Needless to say, no one really thought Popons should have had to apologize for anything. The real problem is Mainichi, whoever wrote the article, and whoever did the fact checking (if they do that kind of thing at Mainichi at all).

As far as I know Mainichi has yet to apologize to anyone or even write a retraction.
On top of all this, many Japanese morning news shows feature the morning headlines… so Popons was in the end accused on one nationally televised morning news show (which must have been the only news show to have gone on the air without checking the internet for the reliability of the Popons story).

A common theme in the Japanese Twitter world, BBSs, and blogs can be summed up by saying,
“Poor Popons.”

Another big topic on the net was just how large the word Popons was written. Mainichi must have thought it had the scoop of the year with this one!

This particular article ends with the claim that the police are hot on the trail of a fleeing “Popons”. Completely false.


1 George Donnelly November 21, 2008 at 1:01 pm

Hilarious. Nice article.

btw your title tag for this page appears to be filled with your tags for this post. Is that working? I find title tags under 35 (or was it 50?) words that are meaningful, still have the keywords and arouse interest are most useful.

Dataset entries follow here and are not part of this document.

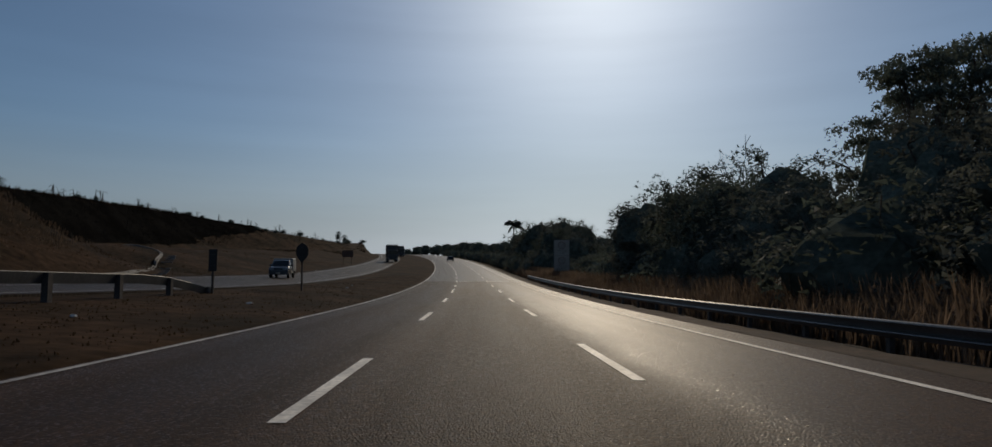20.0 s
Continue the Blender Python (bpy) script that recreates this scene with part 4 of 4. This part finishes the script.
grass("tall_dry_grass", "tall dry straw-coloured grass along the wooded verge", [(300, 470, 8.8, 12.5, 0.9, 3600), (-20, 300, 8.6, 10.5, 0.3, 1800), (350, 445, 9.0, 13.5, 1.3, 8500), (350, 445, 10.5, 14, 1.9, 6500)], 5, STRAW_TALL, 0.012, 0.012)
grass("median_grass", "short dry grass on the median and banks", [(-10, 300, -11.6, -5.6, 0.08, 8000), (300, 430, -11.6, -5.6, 0.07, 3600), (270, 400, -37, -24.5, 0.2, 1300), (10, 270, -33, -24.8, 0.25, 1800), (380, 470, -52, -24, 0.12, 2200), (395, 490, -66, -60, 0.7, 800)], 6, STRAW)

# near-black sheet over the upper bank: low scrub and the bank's shade in one
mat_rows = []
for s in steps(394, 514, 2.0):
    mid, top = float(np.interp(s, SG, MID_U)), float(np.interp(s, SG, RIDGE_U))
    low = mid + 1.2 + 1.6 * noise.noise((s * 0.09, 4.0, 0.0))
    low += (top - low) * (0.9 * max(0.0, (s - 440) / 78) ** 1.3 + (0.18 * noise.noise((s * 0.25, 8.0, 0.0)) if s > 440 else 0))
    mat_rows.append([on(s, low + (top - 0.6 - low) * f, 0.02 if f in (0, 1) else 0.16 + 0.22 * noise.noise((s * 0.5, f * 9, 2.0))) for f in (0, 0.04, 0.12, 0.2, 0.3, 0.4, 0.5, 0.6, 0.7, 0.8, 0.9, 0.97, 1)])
tagged(new("scrub_mat", ribbon("scrub_mat", mat_rows, SHADED_SCRUB)), "close mat of low scrub with the steep upper bank's shade in its near-black colour", "scrub", kind="stuff")
grass("dark_scrub", "low scrub on the steep upper bank, coloured darker for the shade there", [(398, 495, -61, -52, 0.35, 3600), (495, 545, -52, -40, 0.3, 1100), (530, 580, -41, -31, 0.3, 700), (580, 650, -31, -27.5, 0.3, 600), (268, 398, -37.0, -30.5, 0.2, 1000), (342, 360, -35.5, -29, 0.5, 600), (352, 370, -38, -33, 0.6, 400), (305, 372, -31, -27, 0.25, 400)], 8, SHADED_SCRUB)
bank_rng = random.Random(17)
patches = [(bank_rng.uniform(274, 346), bank_rng.uniform(-36, -26.5), bank_rng.uniform(0.7, 1.9)) for _ in range(75)]
grass("bank_scrub", "dark clumps of scrub scattered over the cut bank", [(s - r, s + r, u - r * 0.6, u + r * 0.6, 0.4, int(26 * r * r) + 8) for s, u, r in patches[:42]], 18, SHADED_SCRUB, 0.03, 0.03)
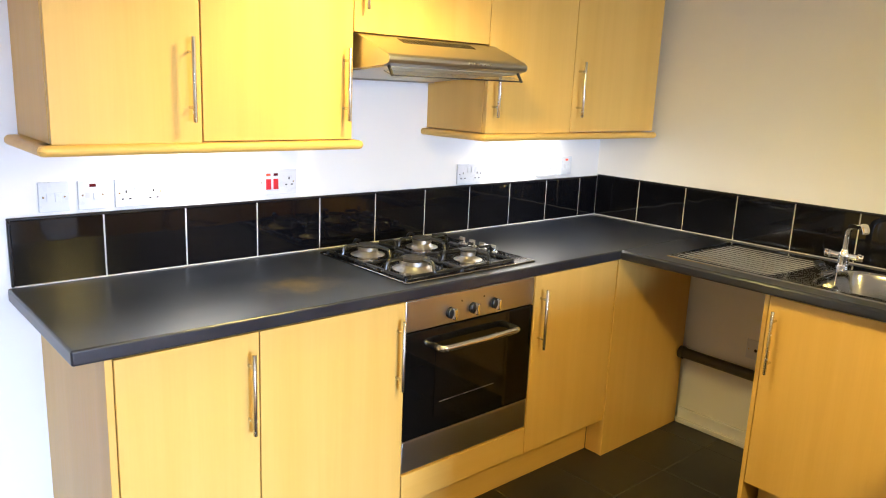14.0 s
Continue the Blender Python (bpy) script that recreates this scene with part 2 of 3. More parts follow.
# thin cloth: part of the lamp's light comes through it
cloth = FABRIC.node_tree
through_cloth = cloth.nodes.new("ShaderNodeBsdfTranslucent")
through_cloth.inputs["Color"].default_value = (0.9, 0.82, 0.66, 1)
cloth_mix = cloth.nodes.new("ShaderNodeMixShader")
cloth_mix.inputs[0].default_value = 0.6
cloth.links.new(cloth.nodes["Principled BSDF"].outputs[0], cloth_mix.inputs[1])
cloth.links.new(through_cloth.outputs[0], cloth_mix.inputs[2])
cloth.links.new(cloth_mix.outputs[0], cloth.nodes["Material Output"].inputs["Surface"])
STRIP_GLOW = glow("lit_strip_lens", (1.0, 0.93, 0.80), 6.0)
GLASS = glass_mat("clear_glass")
UPVC = plain("white_upvc", (0.78, 0.79, 0.79), 0.28, vary=0.02)
MESH_FILTER = brushed("filter_mesh", (0.60, 0.57, 0.47), 0.55, (200, 200, 40))
GRASS = plain("lawn", (0.06, 0.10, 0.03), 0.9, vary=0.4, scale=3)
FENCE = plain("timber_fence", (0.22, 0.16, 0.10), 0.8, vary=0.25, scale=4)
SEALANT = plain("white_sealant", (0.70, 0.68, 0.62), 0.45, vary=0.1, scale=30)


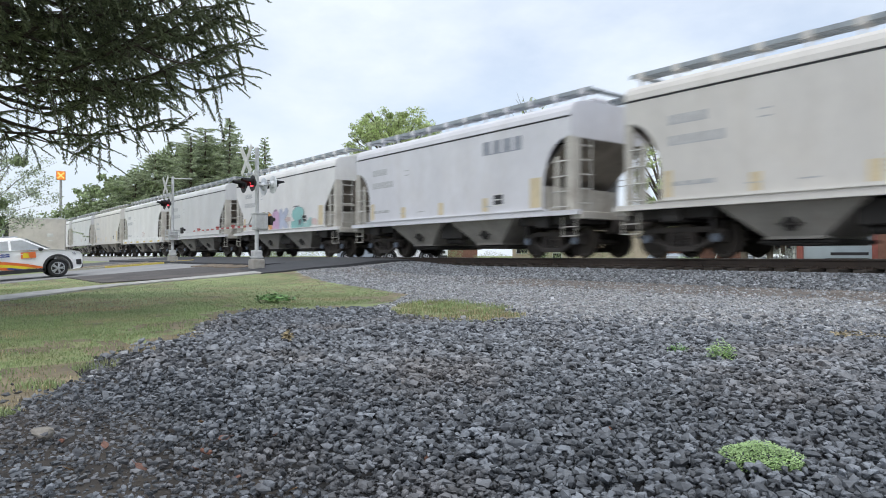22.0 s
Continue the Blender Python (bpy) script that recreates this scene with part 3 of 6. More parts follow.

2 jay November 21, 2008 at 2:52 pm

Mainichi Shimbun has been losing a lot of public trust lately and this is just another case of them dropping the ball. It’s one thing for them to have accused poor Popons, but another thing to try to cover it up… and yet another thing to cover it up so darn unsuccessfully!

I think the extra title tags were from the title tag plugin. I don’t think it was making much difference. The new mystery is why I have two title tags. Thanks as always for the heads up and advice!